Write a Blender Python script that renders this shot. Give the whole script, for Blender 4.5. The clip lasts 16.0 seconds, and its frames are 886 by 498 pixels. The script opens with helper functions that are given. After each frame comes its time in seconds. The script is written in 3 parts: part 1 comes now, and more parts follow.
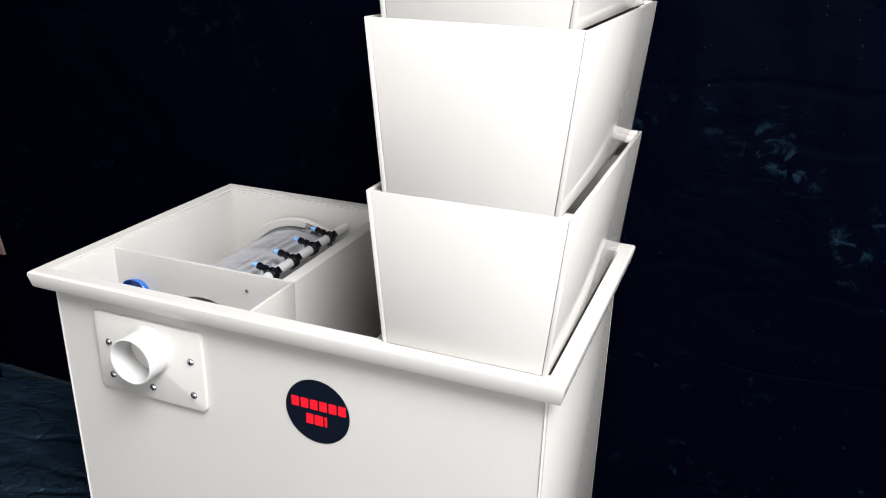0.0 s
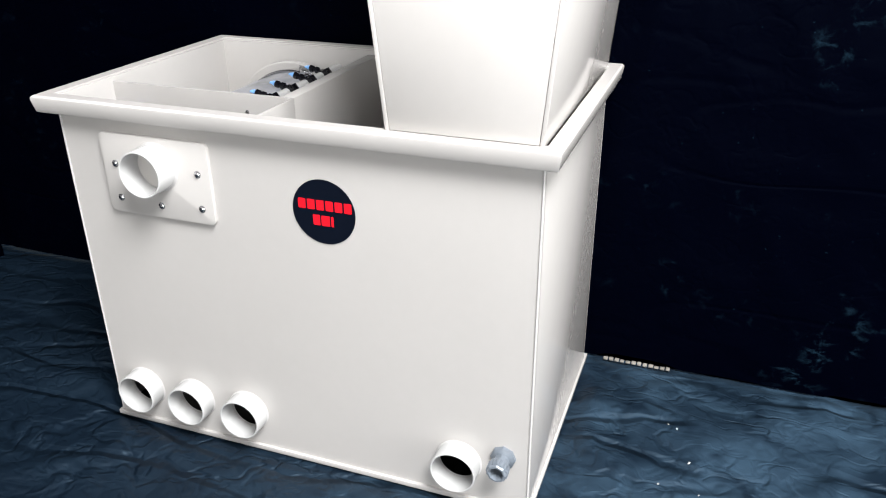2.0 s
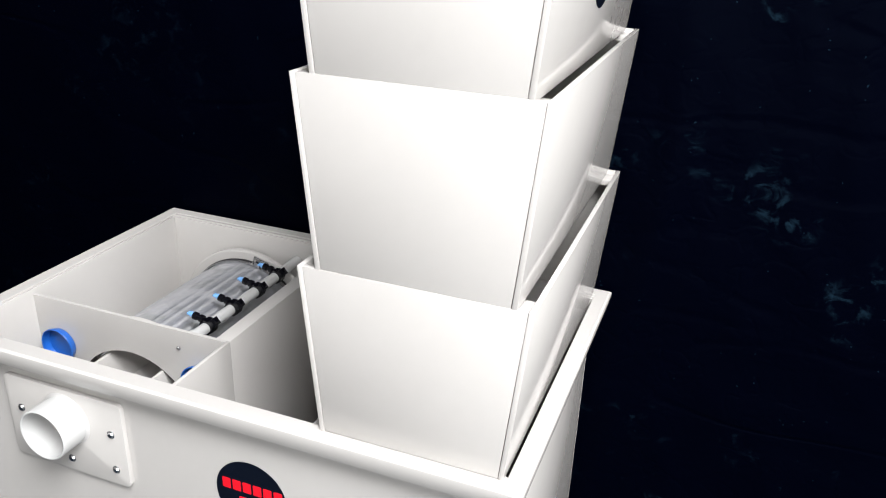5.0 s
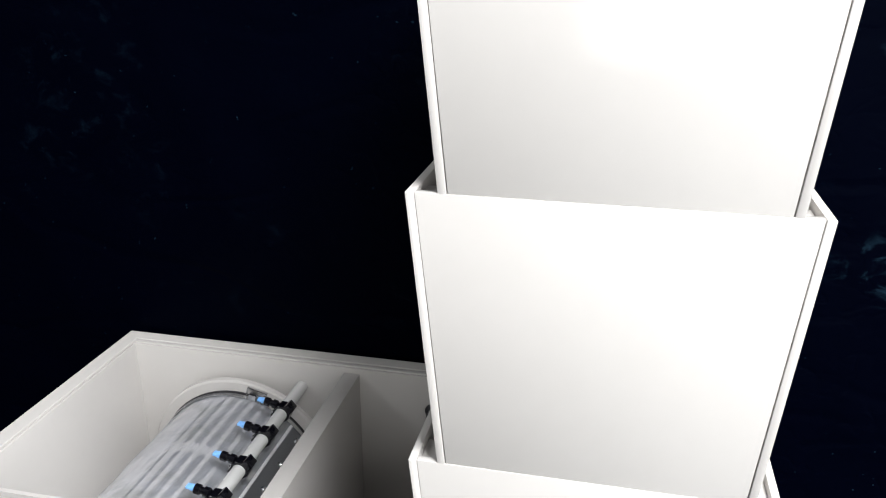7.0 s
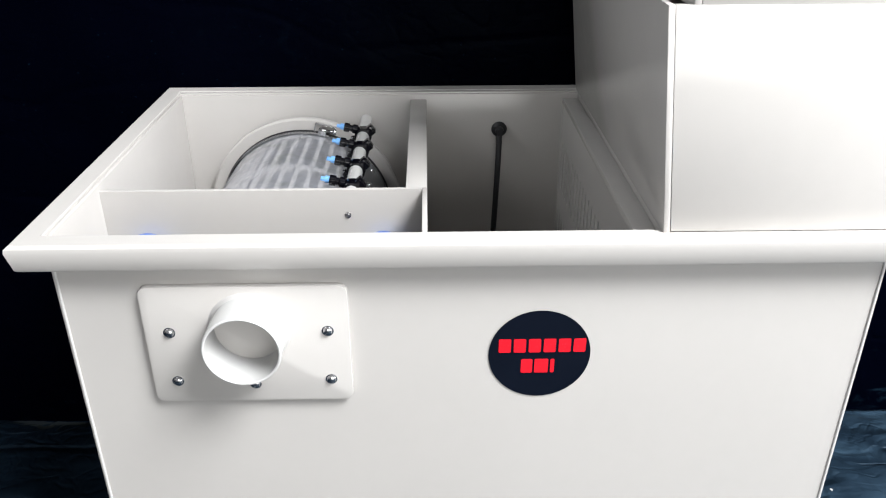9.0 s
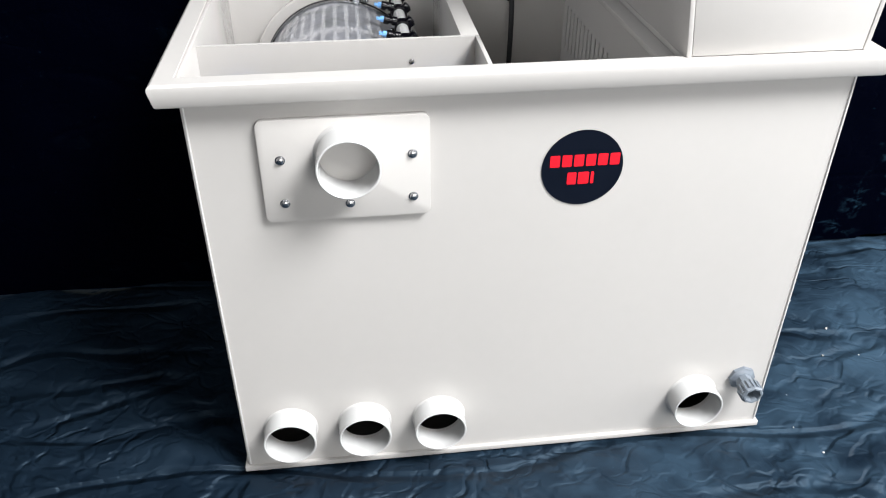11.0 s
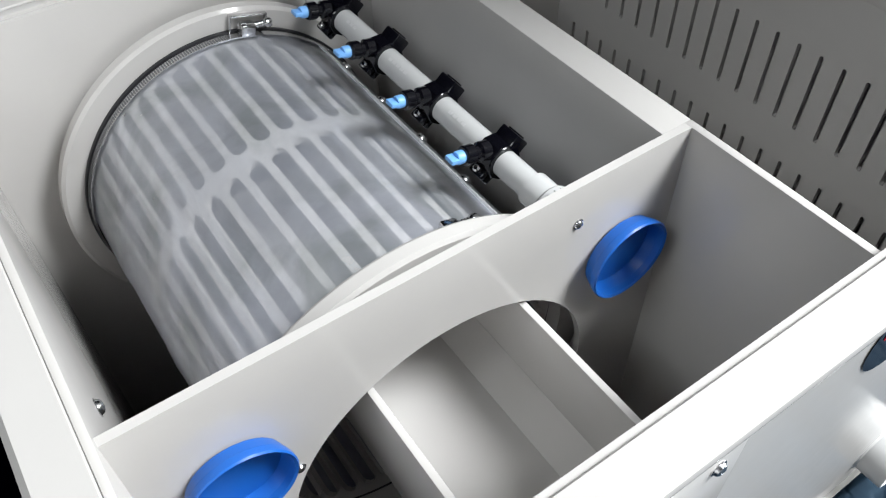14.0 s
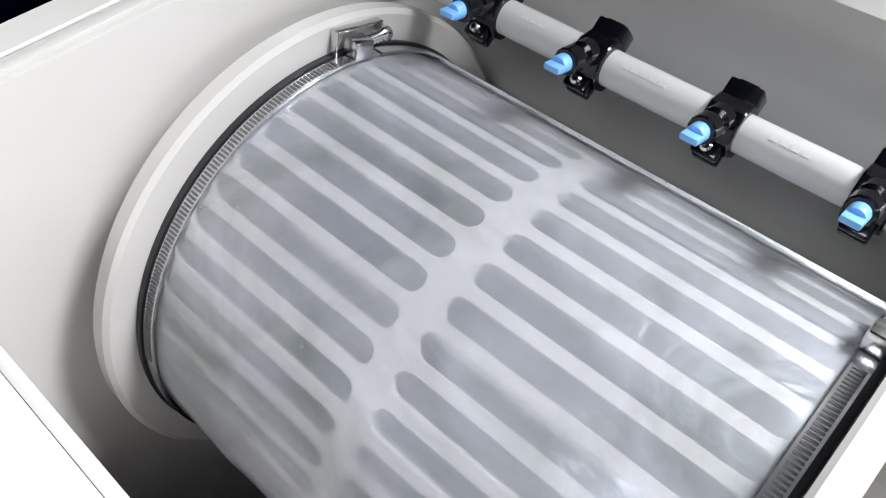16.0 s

※

Task instructions: Copy every line above word for word and exclude the pictures.

Answer to the exercise:
Write a Blender Python script that renders this shot. Give the whole script, for Blender 4.5. The clip lasts 16.0 seconds, and its frames are 886 by 498 pixels. The script opens with helper functions that are given. After each frame comes its time in seconds. The script is written in 3 parts: part 1 comes now, and more parts follow.
0.0 s
2.0 s
5.0 s
7.0 s
9.0 s
11.0 s
14.0 s
16.0 s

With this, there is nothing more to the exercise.